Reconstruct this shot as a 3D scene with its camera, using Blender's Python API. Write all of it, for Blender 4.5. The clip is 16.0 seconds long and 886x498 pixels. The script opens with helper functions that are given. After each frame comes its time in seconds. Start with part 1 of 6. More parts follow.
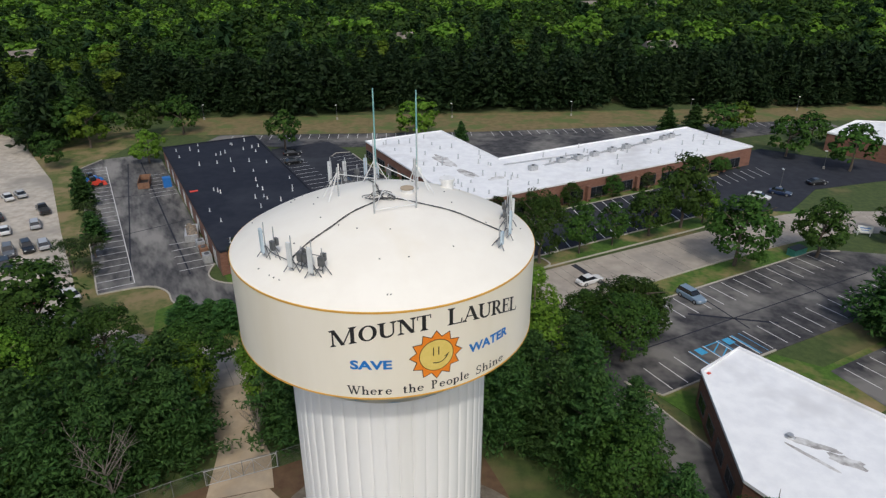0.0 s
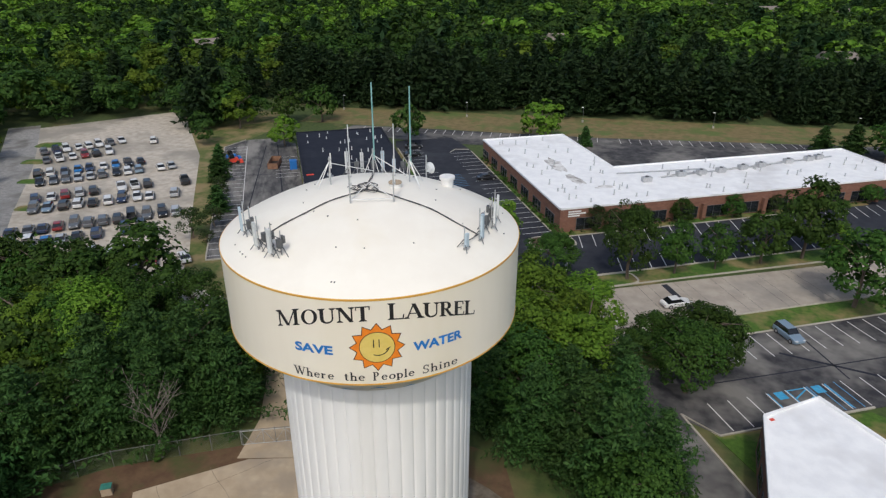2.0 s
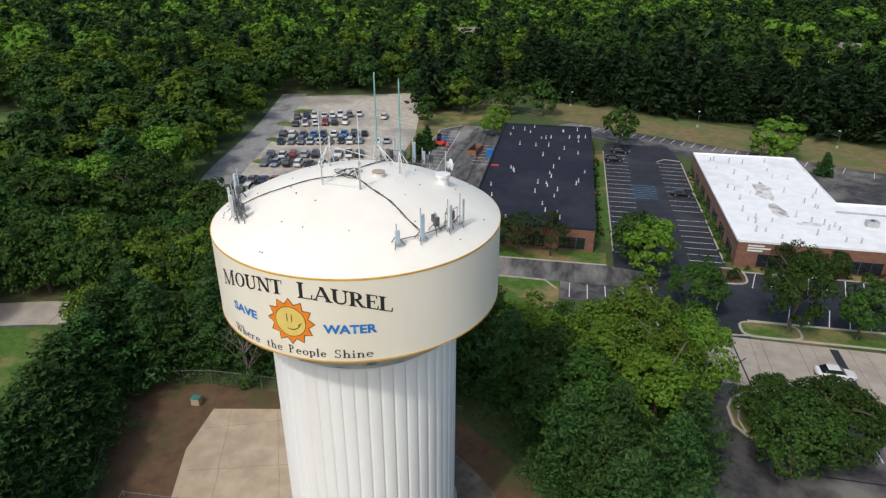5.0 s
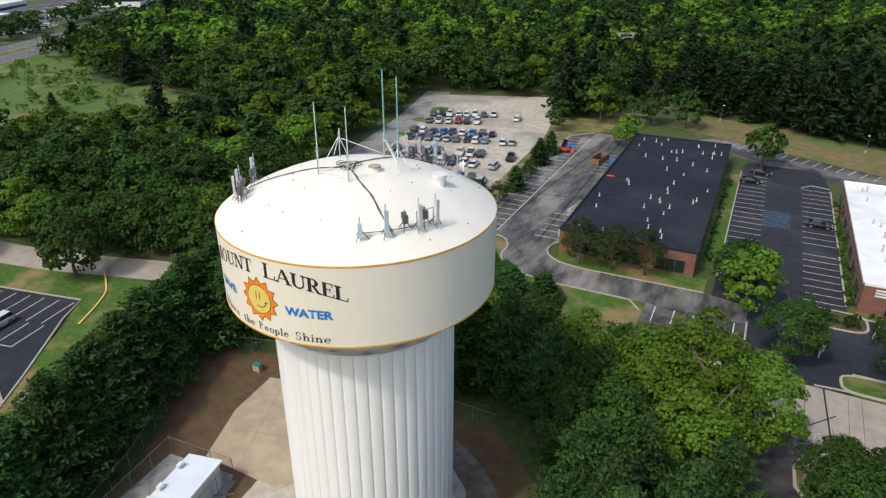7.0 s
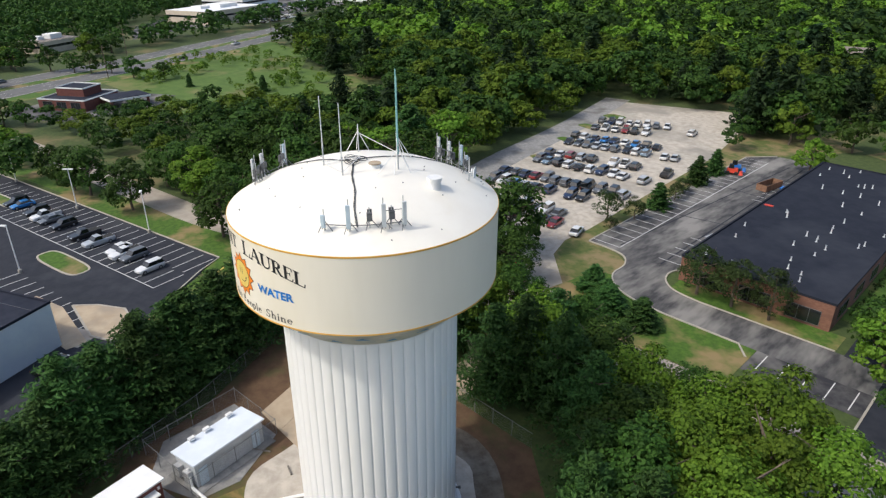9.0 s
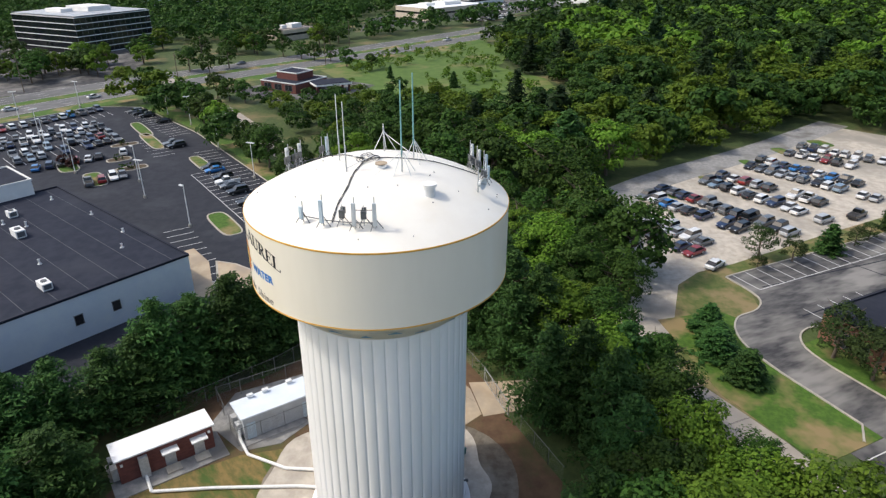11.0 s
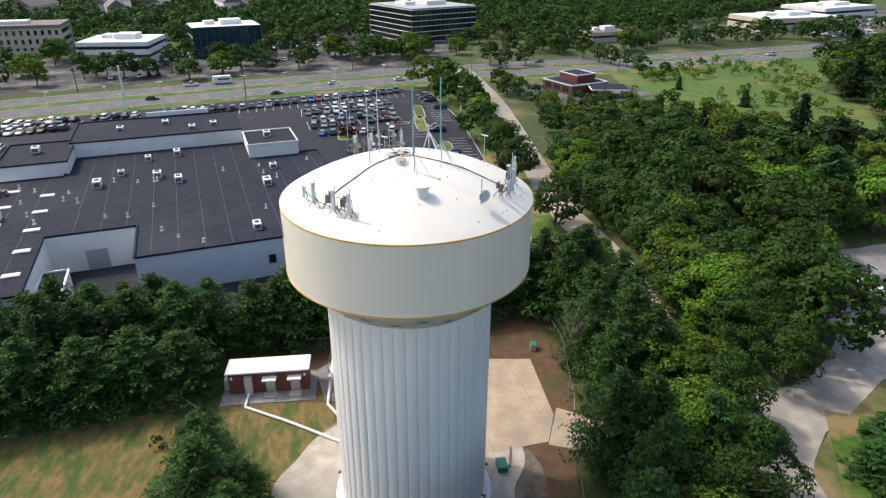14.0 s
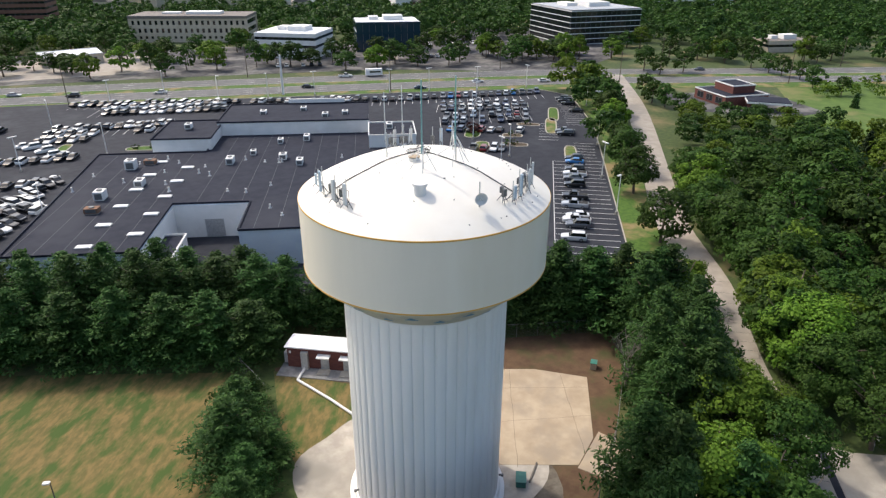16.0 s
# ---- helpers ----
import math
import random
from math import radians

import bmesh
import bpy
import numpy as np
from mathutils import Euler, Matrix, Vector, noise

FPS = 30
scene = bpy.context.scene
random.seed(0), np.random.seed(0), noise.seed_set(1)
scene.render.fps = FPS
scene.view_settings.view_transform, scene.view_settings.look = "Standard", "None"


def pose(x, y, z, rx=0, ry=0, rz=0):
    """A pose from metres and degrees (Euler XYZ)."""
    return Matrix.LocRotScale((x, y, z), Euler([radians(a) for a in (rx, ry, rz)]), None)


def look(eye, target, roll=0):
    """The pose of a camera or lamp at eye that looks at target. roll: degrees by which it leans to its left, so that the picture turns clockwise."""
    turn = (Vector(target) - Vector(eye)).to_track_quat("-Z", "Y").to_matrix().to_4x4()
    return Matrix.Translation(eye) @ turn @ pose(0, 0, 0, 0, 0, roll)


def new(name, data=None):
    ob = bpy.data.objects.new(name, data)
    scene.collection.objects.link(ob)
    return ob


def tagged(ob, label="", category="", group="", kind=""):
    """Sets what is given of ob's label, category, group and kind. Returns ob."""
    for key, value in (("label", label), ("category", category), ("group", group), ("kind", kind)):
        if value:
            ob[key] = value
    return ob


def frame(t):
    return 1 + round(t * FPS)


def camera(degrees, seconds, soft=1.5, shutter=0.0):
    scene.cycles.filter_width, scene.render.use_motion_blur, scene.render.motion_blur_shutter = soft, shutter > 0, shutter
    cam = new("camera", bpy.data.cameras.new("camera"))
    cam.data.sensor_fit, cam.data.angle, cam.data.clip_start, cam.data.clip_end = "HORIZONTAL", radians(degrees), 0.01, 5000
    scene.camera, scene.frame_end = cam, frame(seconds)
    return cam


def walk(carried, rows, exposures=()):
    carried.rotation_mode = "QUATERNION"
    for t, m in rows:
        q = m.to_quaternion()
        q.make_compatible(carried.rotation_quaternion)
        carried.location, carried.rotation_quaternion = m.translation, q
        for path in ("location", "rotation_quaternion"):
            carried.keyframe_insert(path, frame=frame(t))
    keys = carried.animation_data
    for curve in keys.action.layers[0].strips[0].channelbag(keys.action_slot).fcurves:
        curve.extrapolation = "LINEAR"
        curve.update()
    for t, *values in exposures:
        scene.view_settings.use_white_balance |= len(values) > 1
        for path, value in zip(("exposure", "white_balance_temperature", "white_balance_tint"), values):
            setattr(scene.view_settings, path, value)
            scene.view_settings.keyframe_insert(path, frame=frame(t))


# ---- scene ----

- [Task requirements] Which lines contain "values"? Copy each of them out.

- [Answer below]
    for t, *values in exposures:
        scene.view_settings.use_white_balance |= len(values) > 1
        for path, value in zip(("exposure", "white_balance_temperature", "white_balance_tint"), values):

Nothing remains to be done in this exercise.